Transgender Legal Defense & Education Fund
- Successor: Advocates for Trans Equality
- Formation: 2003; 23 years ago
- Dissolved: 2024; 2 years ago
- Type: Nonprofit
- Headquarters: New York City, United States
- Website: tldef.org

= Transgender Legal Defense & Education Fund =

American civil rights organization

The Transgender Legal Defense & Education Fund (TLDEF) was an American civil rights organization that focuses on transgender (LGBT) equality through impact litigation and public policy work. In January 2024, TLDEF announced that they would be merging with the National Center for Transgender Equality to form a new organization, Advocates for Trans Equality. The merger was finalized in October 2024.

==History==
TLDEF was founded in 2003 by Michael Silverman to advocate for transgender rights including health care and restroom access.

=== Executive Directors ===

| Years | Name |
|---|---|
| 2003–2016 | Michael Silverman |
| 2016–2018 | Jillian Weiss |
| 2018–2024 | Andrea Marra |

==Programs==
TLDEF's name change project paired private attorneys with transgender clients and helped about 1,500 transgender people change their names.

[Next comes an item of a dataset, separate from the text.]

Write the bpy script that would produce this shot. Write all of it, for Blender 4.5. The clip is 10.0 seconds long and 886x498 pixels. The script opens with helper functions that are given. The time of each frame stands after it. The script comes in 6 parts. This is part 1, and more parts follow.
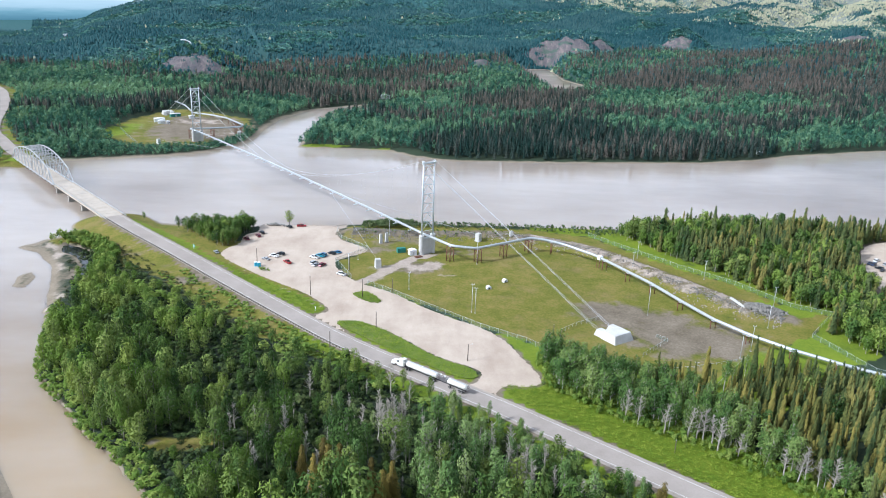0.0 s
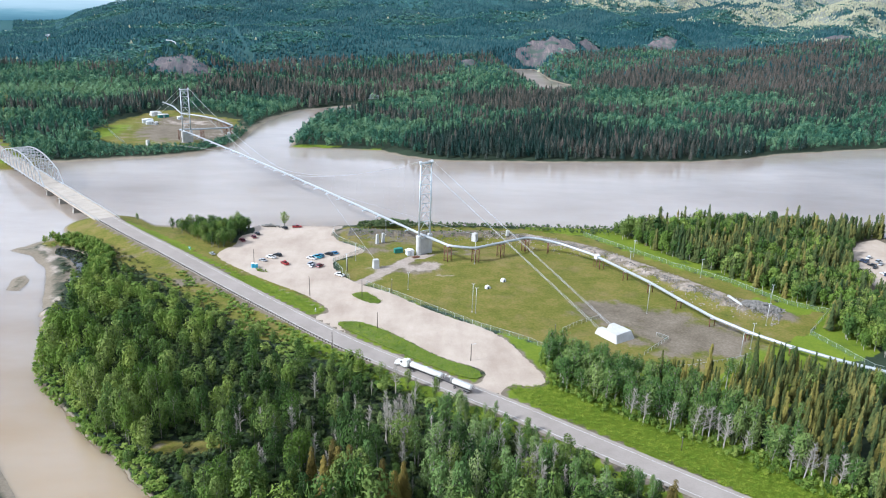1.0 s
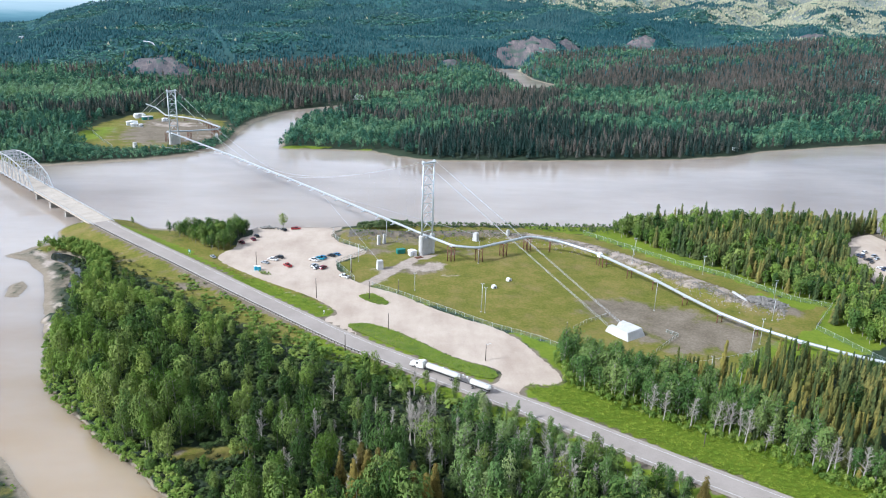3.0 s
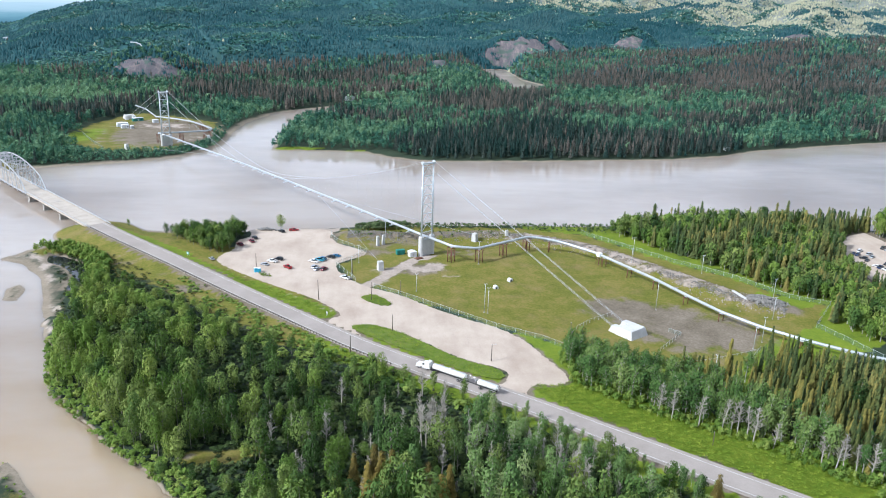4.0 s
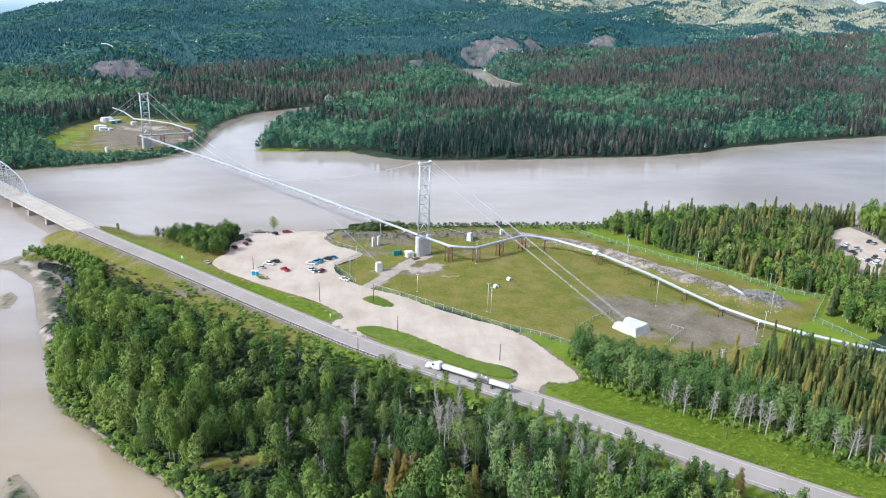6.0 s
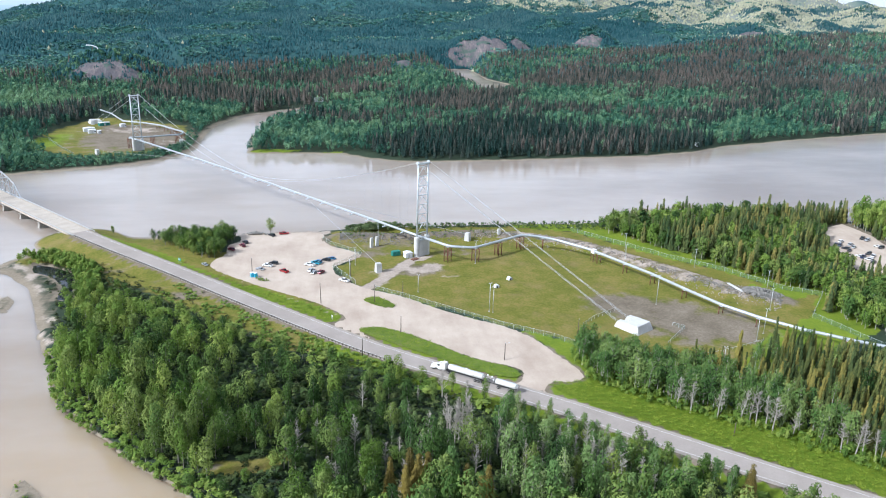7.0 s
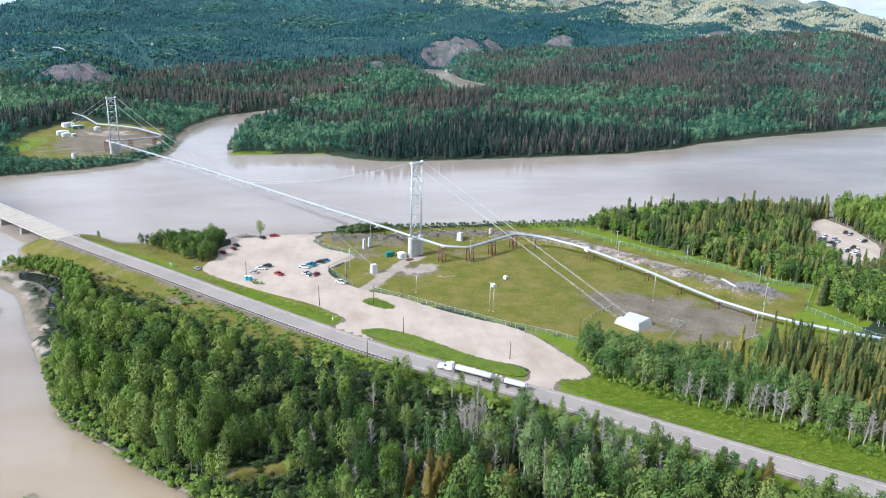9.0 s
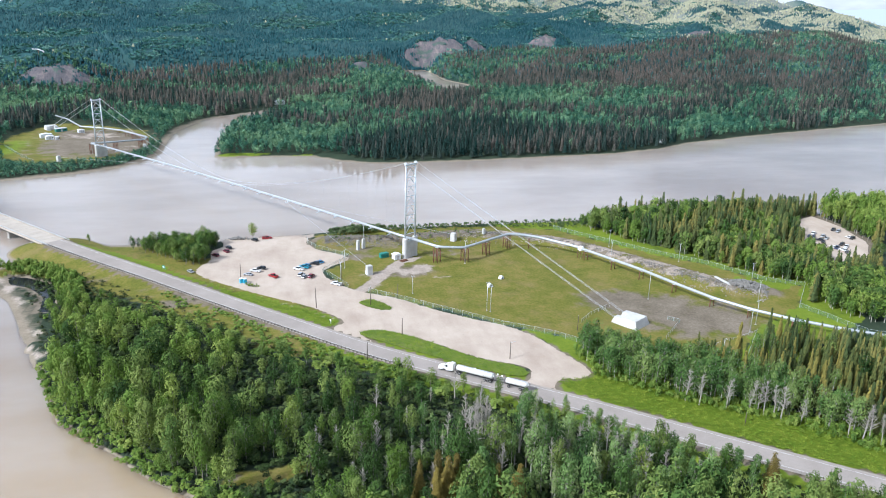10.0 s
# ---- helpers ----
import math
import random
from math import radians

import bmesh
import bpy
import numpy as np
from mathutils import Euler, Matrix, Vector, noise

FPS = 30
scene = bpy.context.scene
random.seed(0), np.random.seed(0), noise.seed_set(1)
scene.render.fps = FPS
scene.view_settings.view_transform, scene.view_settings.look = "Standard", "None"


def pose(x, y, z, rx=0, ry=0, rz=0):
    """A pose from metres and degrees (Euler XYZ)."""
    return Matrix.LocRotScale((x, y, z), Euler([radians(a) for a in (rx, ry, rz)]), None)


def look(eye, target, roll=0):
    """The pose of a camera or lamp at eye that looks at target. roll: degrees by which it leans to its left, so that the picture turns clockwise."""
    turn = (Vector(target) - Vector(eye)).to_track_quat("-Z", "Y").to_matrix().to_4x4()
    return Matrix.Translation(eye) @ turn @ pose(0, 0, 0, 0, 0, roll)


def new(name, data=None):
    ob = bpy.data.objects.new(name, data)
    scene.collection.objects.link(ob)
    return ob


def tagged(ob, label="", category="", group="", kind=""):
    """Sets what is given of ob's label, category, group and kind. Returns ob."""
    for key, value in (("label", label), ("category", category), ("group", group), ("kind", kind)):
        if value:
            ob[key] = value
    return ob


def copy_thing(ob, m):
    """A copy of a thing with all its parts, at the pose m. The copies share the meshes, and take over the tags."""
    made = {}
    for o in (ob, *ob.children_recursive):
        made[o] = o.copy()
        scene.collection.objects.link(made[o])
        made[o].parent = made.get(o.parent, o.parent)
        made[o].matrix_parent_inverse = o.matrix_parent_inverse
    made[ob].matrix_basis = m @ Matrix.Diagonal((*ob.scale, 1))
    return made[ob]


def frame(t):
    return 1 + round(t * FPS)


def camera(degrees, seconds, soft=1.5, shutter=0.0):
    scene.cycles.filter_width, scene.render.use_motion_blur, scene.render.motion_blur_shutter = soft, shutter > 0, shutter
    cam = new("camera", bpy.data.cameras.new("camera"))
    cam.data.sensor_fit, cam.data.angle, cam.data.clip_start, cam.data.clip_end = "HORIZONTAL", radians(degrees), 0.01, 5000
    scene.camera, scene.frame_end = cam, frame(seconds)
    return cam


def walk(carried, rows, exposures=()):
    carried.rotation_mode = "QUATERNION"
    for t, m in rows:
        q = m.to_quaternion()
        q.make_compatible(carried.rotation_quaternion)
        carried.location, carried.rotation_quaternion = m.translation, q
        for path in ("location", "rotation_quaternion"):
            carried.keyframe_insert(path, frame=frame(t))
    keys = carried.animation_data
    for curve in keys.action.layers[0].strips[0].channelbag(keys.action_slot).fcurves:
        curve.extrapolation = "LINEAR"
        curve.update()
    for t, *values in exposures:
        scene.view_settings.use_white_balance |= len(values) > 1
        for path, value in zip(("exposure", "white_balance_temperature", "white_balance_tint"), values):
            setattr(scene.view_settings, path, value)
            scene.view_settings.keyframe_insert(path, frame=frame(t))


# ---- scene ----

Notable cases brought by the organization included In re Mathis, the successful 2013 petition of first-grader Coy Mathis to the Colorado Civil Rights Division for the right to use the restroom appropriate to her gender, and Schawe-Lane v. Amazon, in which the U.S. Equal Employment Opportunity Commission found evidence of harassment and discrimination against a husband and wife couple at the Amazon distribution center in Hebron, Kentucky, currently pending in the United States District Court for the Eastern District of Kentucky. The organization won rulings from the U.S. Equal Employment opportunity against Walmart in two cases: Robison v. Walmart, and Bost v. Walmart (also in litigation in North Carolina federal court). As a result, the Human Rights Campaign suspended Walmart's rating in its Corporate Equality Index.